> **RECORDED INFORMATION**:
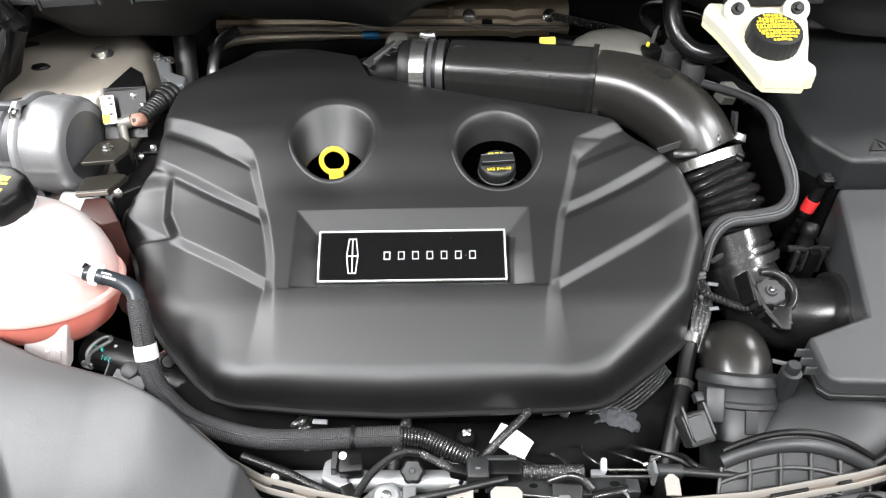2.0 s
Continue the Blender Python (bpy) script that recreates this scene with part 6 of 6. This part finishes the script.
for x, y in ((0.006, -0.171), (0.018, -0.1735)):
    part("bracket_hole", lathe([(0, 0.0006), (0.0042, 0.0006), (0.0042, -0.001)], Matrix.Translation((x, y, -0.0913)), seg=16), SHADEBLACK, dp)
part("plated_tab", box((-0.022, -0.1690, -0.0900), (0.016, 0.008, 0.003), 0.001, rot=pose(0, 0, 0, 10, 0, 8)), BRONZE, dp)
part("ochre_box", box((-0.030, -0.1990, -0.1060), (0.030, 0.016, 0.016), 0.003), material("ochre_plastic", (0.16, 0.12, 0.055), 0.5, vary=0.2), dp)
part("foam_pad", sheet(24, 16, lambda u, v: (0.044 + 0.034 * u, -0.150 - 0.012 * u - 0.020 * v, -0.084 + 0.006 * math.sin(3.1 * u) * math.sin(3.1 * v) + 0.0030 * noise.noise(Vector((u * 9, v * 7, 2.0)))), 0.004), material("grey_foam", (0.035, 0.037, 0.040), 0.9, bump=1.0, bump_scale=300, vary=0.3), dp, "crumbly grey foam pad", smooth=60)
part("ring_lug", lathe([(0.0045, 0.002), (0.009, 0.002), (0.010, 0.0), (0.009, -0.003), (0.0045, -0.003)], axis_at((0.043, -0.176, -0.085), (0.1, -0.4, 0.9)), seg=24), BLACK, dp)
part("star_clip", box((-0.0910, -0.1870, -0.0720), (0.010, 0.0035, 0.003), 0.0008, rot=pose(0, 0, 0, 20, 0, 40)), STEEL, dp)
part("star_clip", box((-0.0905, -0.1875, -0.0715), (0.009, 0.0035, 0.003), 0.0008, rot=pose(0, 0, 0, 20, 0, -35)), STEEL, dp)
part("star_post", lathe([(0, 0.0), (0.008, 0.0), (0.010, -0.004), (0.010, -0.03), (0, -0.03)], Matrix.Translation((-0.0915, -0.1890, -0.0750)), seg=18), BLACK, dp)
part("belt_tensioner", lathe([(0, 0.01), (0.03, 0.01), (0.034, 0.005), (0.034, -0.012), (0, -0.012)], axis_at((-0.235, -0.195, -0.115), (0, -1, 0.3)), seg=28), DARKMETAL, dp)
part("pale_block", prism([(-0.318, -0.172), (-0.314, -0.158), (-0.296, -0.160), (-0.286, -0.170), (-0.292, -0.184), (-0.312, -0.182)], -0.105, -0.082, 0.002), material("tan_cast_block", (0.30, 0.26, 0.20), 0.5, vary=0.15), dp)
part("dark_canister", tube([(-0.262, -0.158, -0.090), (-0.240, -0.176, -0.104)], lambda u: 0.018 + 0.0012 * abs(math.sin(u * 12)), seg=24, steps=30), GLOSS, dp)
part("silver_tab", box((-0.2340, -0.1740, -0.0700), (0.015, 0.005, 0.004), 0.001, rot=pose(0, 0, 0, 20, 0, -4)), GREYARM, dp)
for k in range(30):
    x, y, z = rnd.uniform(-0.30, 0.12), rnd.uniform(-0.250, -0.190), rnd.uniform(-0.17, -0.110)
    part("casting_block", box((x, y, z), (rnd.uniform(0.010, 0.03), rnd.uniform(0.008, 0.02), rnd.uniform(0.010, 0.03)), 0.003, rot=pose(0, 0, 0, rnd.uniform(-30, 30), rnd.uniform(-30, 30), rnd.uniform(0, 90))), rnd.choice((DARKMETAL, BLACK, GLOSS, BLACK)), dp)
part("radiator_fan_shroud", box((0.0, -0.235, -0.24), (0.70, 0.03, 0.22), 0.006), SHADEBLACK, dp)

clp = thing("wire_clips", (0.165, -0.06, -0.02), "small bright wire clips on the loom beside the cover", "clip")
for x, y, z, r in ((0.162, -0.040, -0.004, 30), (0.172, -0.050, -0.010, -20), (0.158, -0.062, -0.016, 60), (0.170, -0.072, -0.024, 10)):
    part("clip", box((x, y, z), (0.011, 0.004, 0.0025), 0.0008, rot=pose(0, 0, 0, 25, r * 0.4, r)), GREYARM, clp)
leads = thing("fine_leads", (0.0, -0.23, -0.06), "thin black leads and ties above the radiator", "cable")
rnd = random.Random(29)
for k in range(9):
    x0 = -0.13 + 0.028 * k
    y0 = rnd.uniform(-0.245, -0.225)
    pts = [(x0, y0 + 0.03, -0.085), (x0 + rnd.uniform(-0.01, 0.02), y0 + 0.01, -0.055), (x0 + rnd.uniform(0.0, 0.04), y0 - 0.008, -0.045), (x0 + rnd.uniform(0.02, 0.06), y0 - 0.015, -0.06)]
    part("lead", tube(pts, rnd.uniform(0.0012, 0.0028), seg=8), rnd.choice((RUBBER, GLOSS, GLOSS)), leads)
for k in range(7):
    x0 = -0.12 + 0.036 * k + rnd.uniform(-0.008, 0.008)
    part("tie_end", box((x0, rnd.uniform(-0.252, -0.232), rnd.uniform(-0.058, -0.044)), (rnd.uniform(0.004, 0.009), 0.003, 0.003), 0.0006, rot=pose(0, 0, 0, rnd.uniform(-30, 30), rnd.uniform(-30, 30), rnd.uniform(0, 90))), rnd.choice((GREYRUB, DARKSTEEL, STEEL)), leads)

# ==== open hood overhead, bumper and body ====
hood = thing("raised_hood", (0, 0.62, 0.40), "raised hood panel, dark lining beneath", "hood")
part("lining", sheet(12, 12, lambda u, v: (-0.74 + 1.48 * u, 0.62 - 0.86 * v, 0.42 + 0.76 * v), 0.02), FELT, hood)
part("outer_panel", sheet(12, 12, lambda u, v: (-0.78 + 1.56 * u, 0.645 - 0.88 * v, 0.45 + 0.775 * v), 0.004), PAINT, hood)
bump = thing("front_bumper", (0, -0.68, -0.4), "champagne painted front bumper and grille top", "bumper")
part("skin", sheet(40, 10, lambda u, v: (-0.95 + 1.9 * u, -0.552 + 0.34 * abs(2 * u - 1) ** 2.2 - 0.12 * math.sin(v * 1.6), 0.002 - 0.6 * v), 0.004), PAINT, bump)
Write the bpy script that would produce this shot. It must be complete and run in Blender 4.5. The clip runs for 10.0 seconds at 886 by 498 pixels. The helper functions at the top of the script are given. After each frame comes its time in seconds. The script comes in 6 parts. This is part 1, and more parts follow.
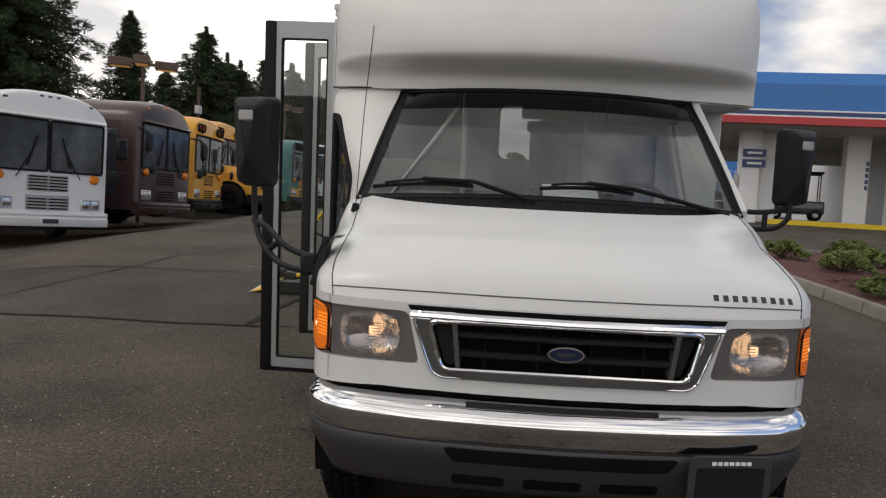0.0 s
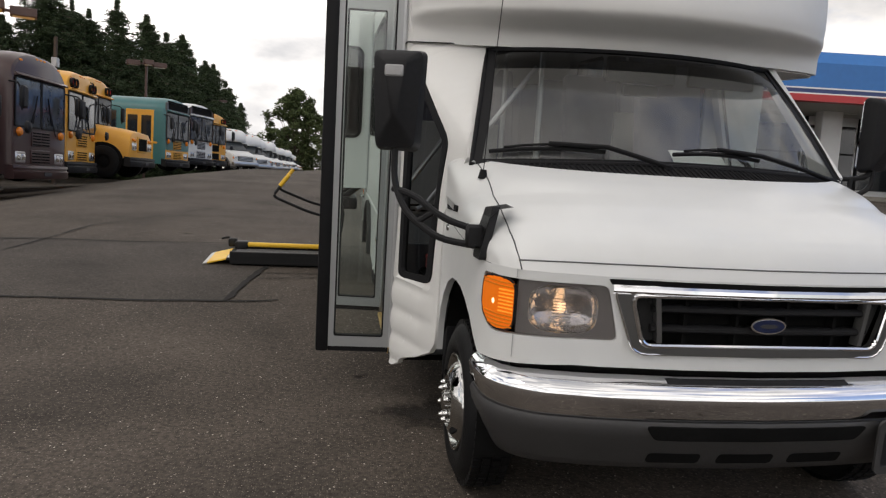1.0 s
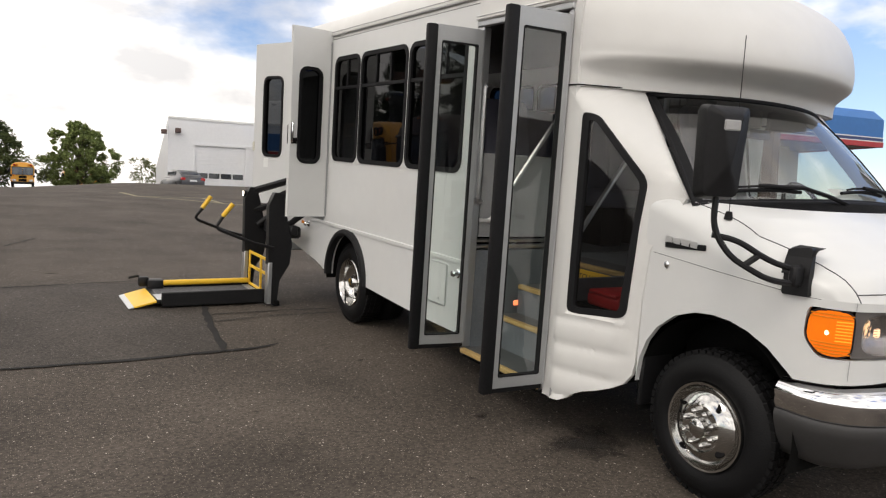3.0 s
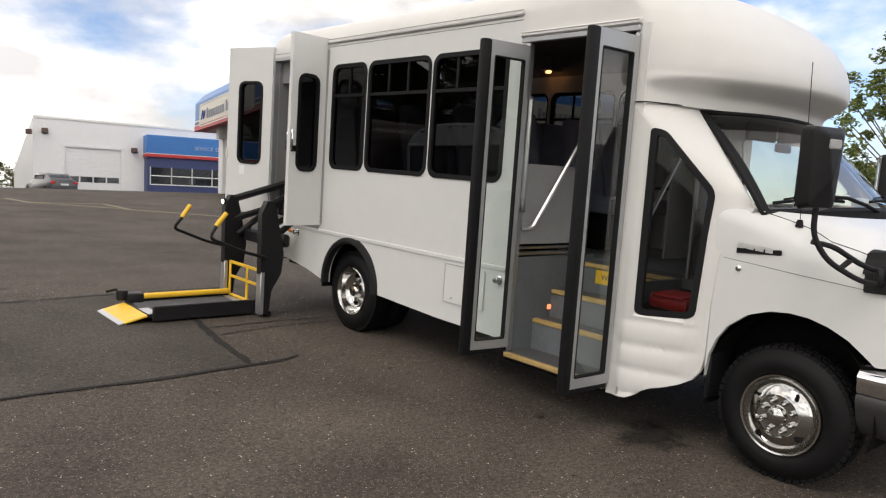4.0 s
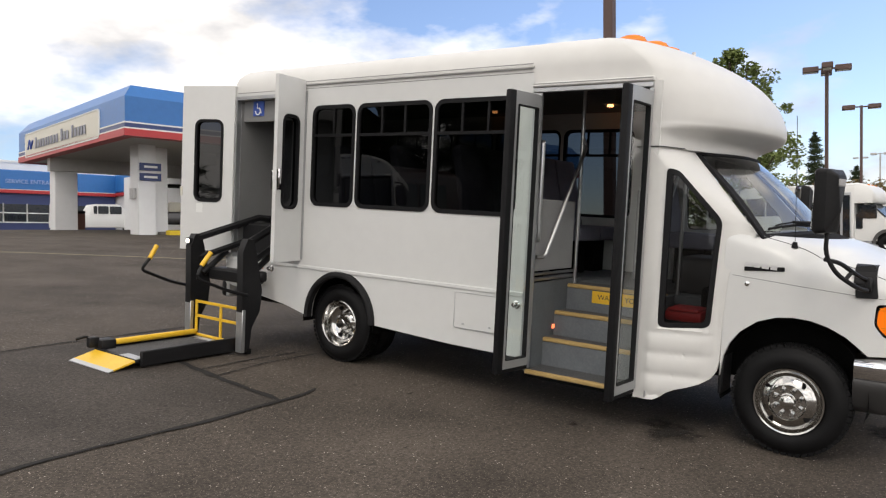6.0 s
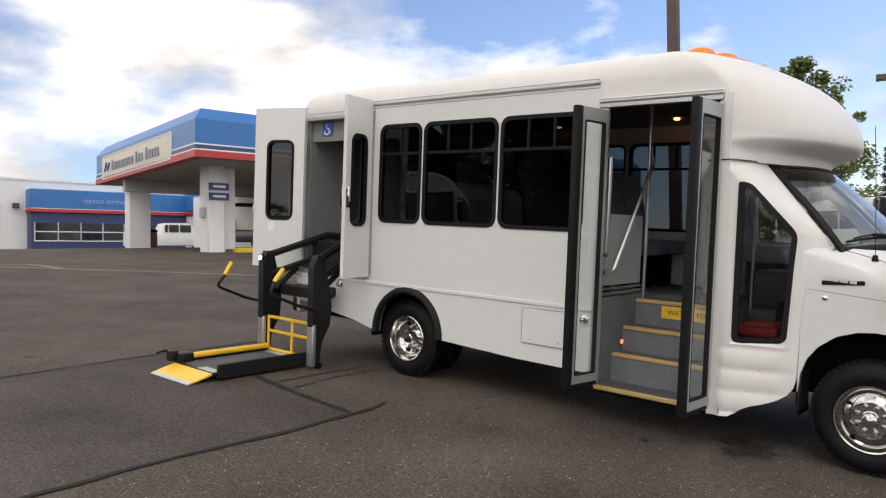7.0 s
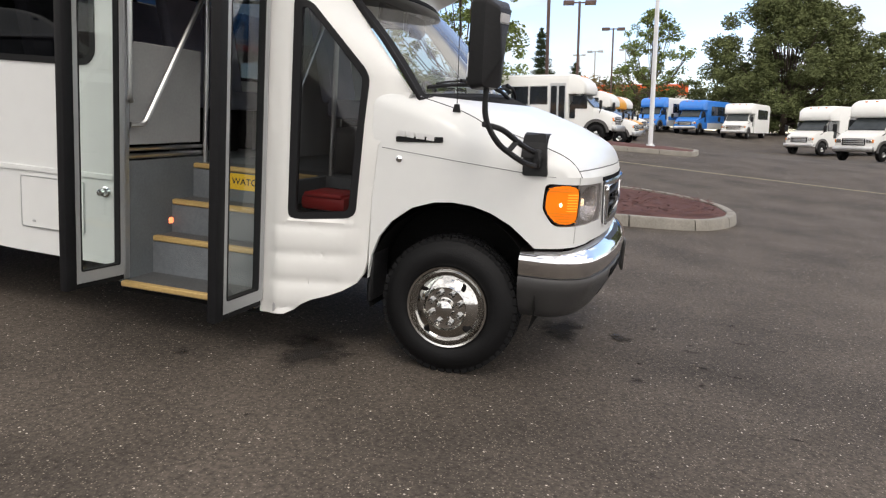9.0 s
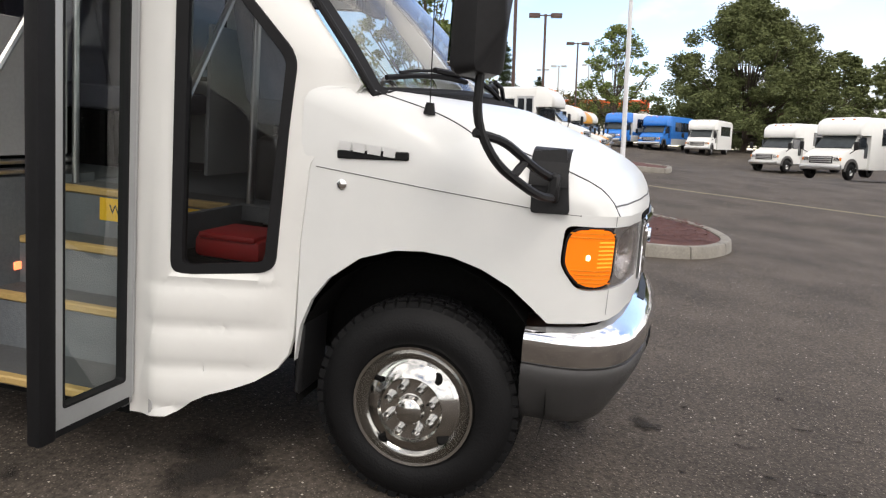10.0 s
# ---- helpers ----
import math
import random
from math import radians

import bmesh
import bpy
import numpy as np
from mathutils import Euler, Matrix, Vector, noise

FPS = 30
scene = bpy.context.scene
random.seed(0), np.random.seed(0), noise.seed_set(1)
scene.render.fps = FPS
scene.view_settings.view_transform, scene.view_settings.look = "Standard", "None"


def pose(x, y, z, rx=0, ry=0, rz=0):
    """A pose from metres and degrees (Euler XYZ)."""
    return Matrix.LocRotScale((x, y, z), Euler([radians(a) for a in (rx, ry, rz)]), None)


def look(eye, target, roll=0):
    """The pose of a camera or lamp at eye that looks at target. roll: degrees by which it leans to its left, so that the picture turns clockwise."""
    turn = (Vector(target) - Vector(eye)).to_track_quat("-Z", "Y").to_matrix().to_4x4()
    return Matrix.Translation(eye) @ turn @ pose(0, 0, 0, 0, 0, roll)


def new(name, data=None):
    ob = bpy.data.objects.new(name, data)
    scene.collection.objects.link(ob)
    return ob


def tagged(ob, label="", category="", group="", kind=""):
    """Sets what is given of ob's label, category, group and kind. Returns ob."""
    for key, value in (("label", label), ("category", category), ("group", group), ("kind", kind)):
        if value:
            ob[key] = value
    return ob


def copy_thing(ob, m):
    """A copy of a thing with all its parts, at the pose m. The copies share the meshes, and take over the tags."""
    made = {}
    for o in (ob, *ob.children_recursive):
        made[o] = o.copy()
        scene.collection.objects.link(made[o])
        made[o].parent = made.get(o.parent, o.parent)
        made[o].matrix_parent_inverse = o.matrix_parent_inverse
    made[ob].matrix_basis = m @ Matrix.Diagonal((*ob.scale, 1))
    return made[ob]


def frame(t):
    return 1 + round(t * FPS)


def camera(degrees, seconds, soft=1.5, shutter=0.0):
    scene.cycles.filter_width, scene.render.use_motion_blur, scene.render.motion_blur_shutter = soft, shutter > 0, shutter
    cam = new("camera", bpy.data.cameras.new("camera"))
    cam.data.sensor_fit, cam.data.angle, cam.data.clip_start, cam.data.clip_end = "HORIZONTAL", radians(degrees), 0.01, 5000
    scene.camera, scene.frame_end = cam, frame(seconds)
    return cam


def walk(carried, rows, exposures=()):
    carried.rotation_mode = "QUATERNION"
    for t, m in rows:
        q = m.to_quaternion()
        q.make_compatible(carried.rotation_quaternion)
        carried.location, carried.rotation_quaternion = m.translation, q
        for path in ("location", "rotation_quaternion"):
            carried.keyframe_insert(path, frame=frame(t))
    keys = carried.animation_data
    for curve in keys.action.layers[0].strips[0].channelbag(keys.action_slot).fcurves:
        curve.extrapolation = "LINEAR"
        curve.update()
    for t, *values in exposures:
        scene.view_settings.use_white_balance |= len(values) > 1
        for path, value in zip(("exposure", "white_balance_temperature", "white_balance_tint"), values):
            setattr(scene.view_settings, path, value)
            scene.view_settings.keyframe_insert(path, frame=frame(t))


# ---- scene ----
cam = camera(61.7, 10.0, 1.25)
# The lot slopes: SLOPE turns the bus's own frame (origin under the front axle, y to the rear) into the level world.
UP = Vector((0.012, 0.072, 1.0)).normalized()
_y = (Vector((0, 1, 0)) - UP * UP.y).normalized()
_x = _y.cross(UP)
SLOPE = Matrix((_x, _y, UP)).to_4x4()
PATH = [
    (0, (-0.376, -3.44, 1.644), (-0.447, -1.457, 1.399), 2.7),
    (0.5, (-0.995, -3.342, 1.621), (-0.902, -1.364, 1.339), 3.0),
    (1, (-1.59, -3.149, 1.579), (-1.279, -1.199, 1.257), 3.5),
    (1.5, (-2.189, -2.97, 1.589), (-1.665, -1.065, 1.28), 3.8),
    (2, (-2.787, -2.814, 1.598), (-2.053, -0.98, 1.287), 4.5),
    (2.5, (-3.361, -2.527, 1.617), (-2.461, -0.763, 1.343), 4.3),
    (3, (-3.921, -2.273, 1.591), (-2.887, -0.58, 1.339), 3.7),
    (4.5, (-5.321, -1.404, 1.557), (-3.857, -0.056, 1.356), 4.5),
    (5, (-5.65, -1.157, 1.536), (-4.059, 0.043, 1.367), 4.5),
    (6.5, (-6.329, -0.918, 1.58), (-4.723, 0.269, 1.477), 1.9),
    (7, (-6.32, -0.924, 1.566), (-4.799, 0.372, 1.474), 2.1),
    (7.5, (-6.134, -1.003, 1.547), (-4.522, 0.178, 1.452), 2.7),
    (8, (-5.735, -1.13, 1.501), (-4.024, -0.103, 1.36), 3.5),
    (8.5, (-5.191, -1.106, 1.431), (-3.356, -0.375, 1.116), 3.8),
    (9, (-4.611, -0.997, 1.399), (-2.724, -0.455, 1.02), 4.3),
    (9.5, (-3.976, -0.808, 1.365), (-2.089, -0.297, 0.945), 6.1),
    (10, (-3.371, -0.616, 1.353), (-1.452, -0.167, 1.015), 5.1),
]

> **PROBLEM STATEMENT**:
Transcribe, exactly and without additions, the lines of the records above, beginning with the line that contains "for curve in" and ending with the line that contains "scene.view_settings.keyframe_insert(path, frame=frame(t))", both included.

> **RESULT OF THE TASK**:
    for curve in keys.action.layers[0].strips[0].channelbag(keys.action_slot).fcurves:
        curve.extrapolation = "LINEAR"
        curve.update()
    for t, *values in exposures:
        scene.view_settings.use_white_balance |= len(values) > 1
        for path, value in zip(("exposure", "white_balance_temperature", "white_balance_tint"), values):
            setattr(scene.view_settings, path, value)
            scene.view_settings.keyframe_insert(path, frame=frame(t))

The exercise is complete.